Okay I can work with that. I have similar setups myself and will show you what I use.

robots.txt

User-agent: *
Disallow: /wp-admin/
Disallow: /cgi-bin/
Disallow: /tmp/
Disallow: /private/
Disallow: *.php$
Allow: /wp-admin/admin-ajax.php
Crawl-delay: 30
Sitemap:  https://zettabytes.org/sitemap.xml 

I basically allow whoever wants to spider/crawl my site but I blacklist a few directories and php code as that's useless for indexing purposes. The Crawl-delay is more of suggestion as spiders/crawlers can ignore it. The admin-ajax.php is allowed as it provides essential Wordpress functionality like dynamic updates without browser refresh, handles logged in as well as anonymous users, auto-saving, post locking, and much more. It's already available publically and presents no security disadvantage.

The sitemap.xml provides an index so the spiders/crawlers can do their thing efficiently.

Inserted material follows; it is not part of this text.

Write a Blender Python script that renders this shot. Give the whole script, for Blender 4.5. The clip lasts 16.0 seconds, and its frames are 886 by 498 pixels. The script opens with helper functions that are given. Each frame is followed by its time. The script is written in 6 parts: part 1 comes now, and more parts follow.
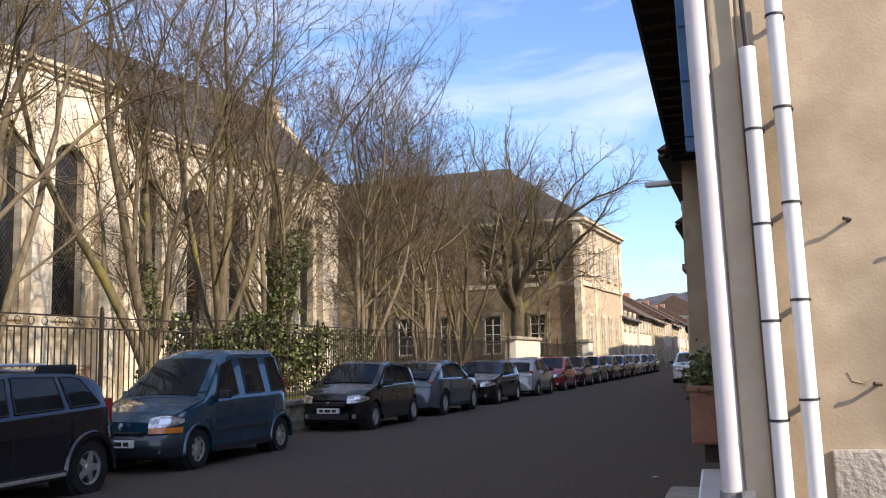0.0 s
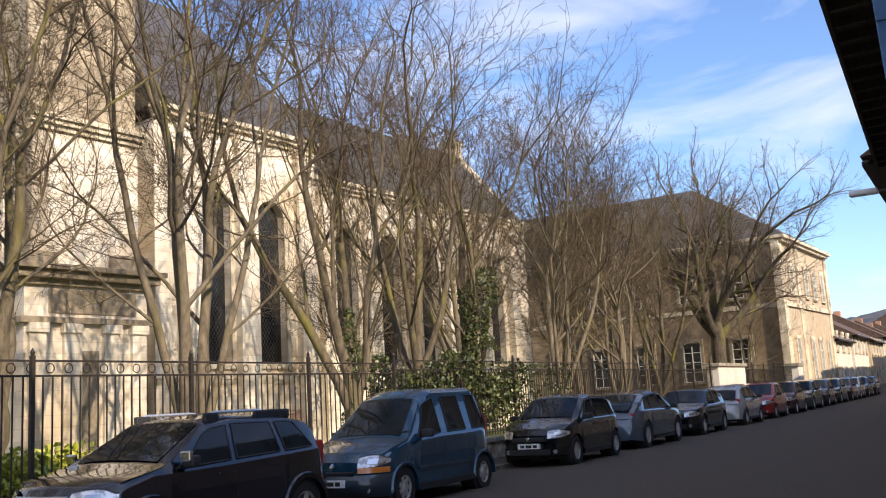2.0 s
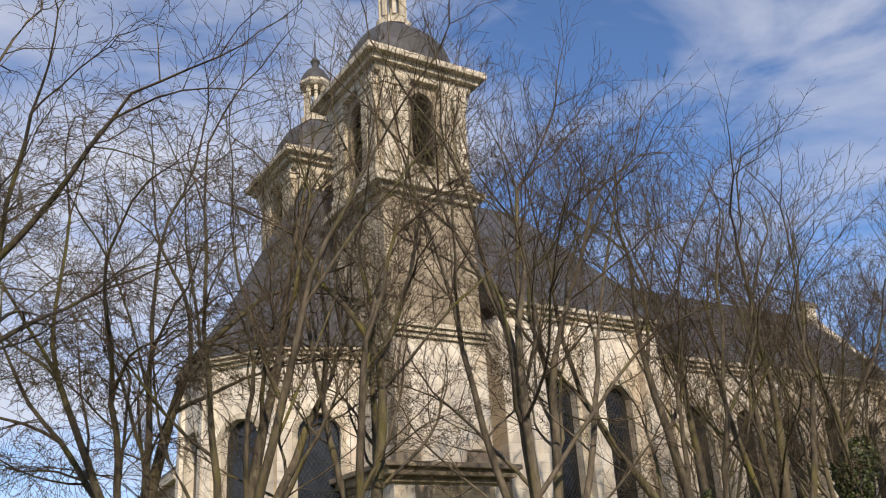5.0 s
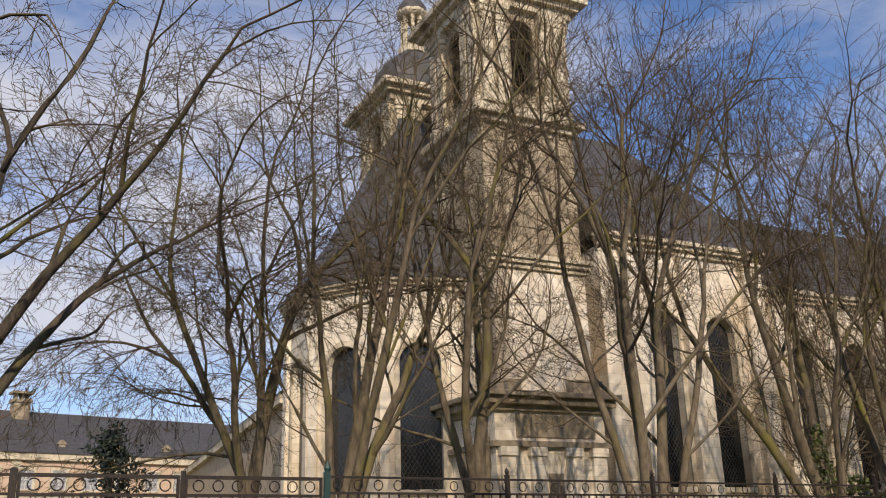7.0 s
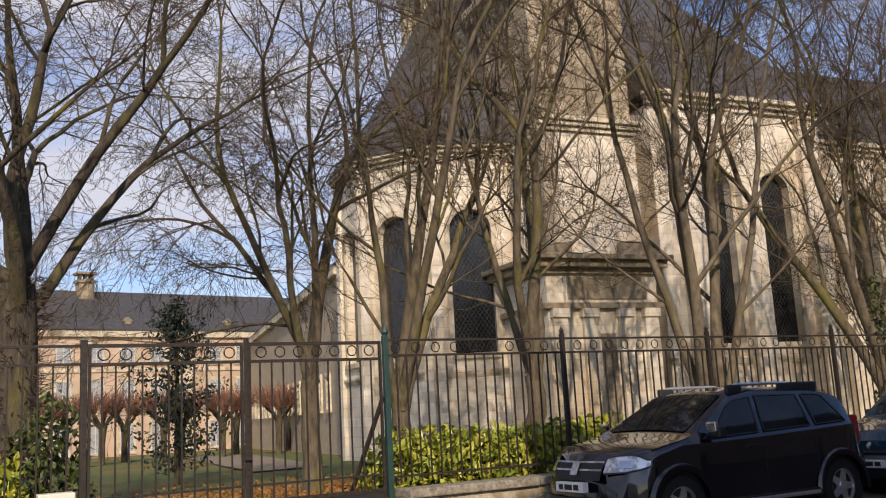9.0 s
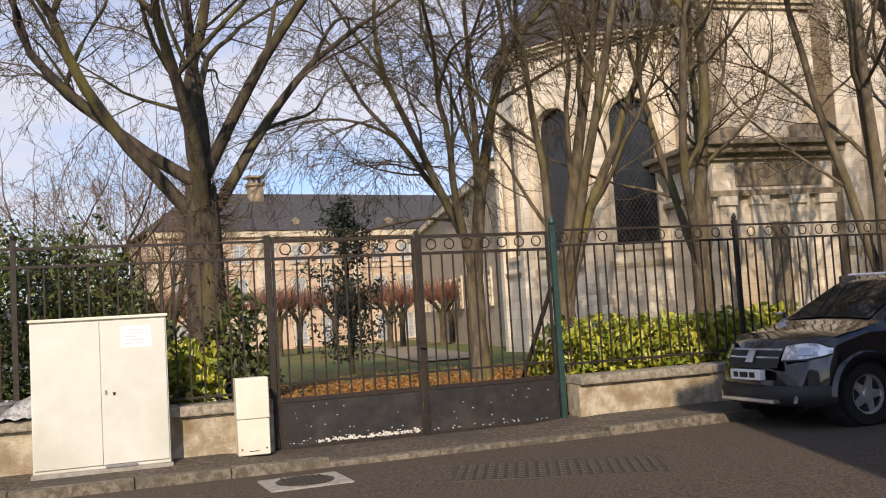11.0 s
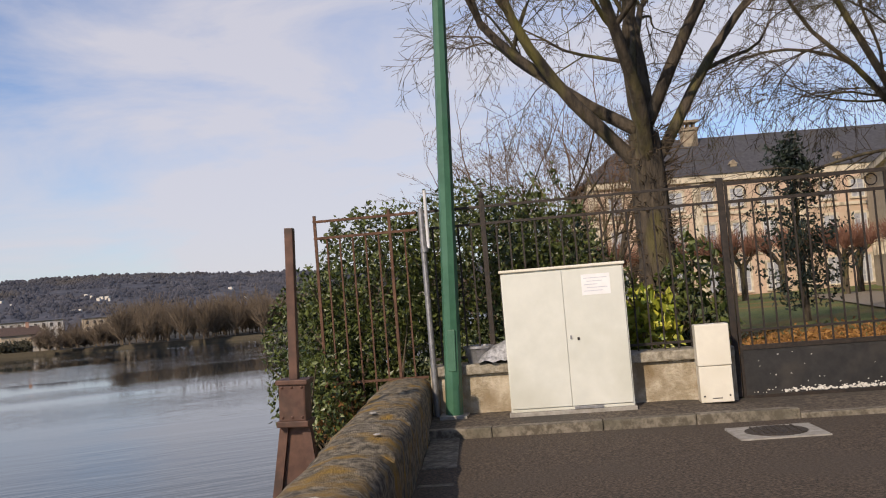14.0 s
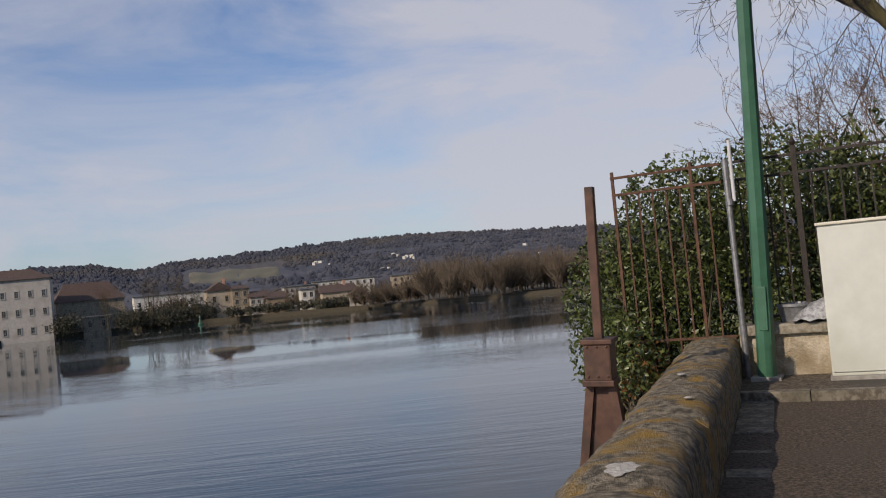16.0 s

If there's a particular spider/crawler you want to block:

User-agent: FacebookBot
Disallow: /

Just add that pair of lines for each bot you want to block. Keep in mind however it is possible for malicious bots to ignore robots.txt. You'll need to know the name of their User-agent which can be found easily with a Google search.

Are you actually receiving mail over the SMTP and submission ports? If your only sending mail the ports do not need to be open. If you're using ufw (Ubuntu's Uncomplicated Firewall) you can block them with:

ufw deny 25/tcp to any
ufw deny 587/tcp to any

Or you can add them to your hardware firewall if not using ufw. You don't need the ports open if only sending.